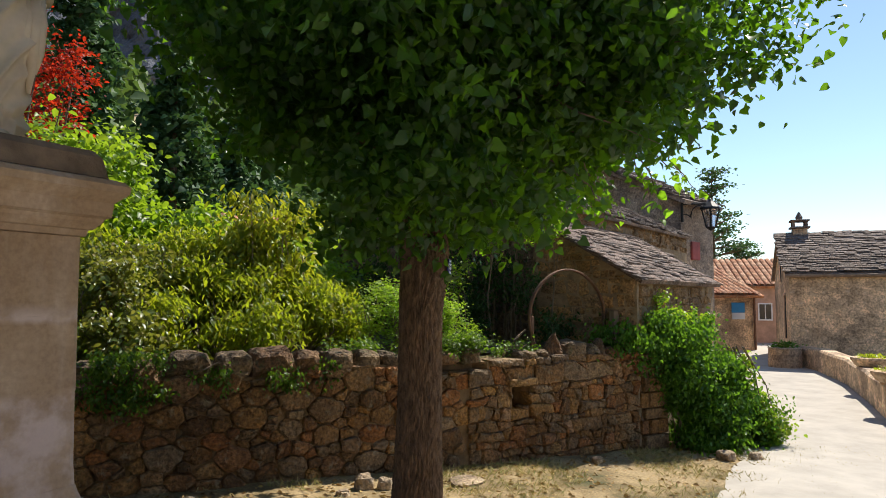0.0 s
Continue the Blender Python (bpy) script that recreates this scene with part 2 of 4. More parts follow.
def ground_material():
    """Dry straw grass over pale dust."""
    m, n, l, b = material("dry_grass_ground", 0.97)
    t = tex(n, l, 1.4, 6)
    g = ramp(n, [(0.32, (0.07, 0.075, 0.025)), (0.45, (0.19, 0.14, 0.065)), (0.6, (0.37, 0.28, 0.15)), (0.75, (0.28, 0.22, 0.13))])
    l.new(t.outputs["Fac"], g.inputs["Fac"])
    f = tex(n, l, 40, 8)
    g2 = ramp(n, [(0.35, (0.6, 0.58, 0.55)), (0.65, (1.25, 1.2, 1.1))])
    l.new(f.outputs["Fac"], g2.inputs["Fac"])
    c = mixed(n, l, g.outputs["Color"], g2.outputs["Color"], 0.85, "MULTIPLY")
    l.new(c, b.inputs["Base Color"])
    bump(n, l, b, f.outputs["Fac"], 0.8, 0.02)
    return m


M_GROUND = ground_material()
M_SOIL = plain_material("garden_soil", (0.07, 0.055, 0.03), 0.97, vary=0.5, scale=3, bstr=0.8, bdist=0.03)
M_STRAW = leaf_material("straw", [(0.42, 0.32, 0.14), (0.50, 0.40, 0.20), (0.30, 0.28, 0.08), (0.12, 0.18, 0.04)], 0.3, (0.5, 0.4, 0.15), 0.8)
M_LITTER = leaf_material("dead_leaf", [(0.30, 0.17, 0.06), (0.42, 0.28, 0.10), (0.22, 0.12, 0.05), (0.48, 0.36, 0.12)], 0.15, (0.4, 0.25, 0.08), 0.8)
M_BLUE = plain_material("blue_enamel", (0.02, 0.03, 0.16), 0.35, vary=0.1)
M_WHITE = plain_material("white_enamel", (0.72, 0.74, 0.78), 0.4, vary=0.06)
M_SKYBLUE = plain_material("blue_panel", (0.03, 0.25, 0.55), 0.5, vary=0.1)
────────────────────
WRITTEN REQUEST ->
Make an exact copy of the data above, pictures excluded.

IN RESPONSE ->
0.0 s
Continue the Blender Python (bpy) script that recreates this scene with part 2 of 4. More parts follow.
def ground_material():
    """Dry straw grass over pale dust."""
    m, n, l, b = material("dry_grass_ground", 0.97)
    t = tex(n, l, 1.4, 6)
    g = ramp(n, [(0.32, (0.07, 0.075, 0.025)), (0.45, (0.19, 0.14, 0.065)), (0.6, (0.37, 0.28, 0.15)), (0.75, (0.28, 0.22, 0.13))])
    l.new(t.outputs["Fac"], g.inputs["Fac"])
    f = tex(n, l, 40, 8)
    g2 = ramp(n, [(0.35, (0.6, 0.58, 0.55)), (0.65, (1.25, 1.2, 1.1))])
    l.new(f.outputs["Fac"], g2.inputs["Fac"])
    c = mixed(n, l, g.outputs["Color"], g2.outputs["Color"], 0.85, "MULTIPLY")
    l.new(c, b.inputs["Base Color"])
    bump(n, l, b, f.outputs["Fac"], 0.8, 0.02)
    return m


M_GROUND = ground_material()
M_SOIL = plain_material("garden_soil", (0.07, 0.055, 0.03), 0.97, vary=0.5, scale=3, bstr=0.8, bdist=0.03)
M_STRAW = leaf_material("straw", [(0.42, 0.32, 0.14), (0.50, 0.40, 0.20), (0.30, 0.28, 0.08), (0.12, 0.18, 0.04)], 0.3, (0.5, 0.4, 0.15), 0.8)
M_LITTER = leaf_material("dead_leaf", [(0.30, 0.17, 0.06), (0.42, 0.28, 0.10), (0.22, 0.12, 0.05), (0.48, 0.36, 0.12)], 0.15, (0.4, 0.25, 0.08), 0.8)
M_BLUE = plain_material("blue_enamel", (0.02, 0.03, 0.16), 0.35, vary=0.1)
M_WHITE = plain_material("white_enamel", (0.72, 0.74, 0.78), 0.4, vary=0.06)
M_SKYBLUE = plain_material("blue_panel", (0.03, 0.25, 0.55), 0.5, vary=0.1)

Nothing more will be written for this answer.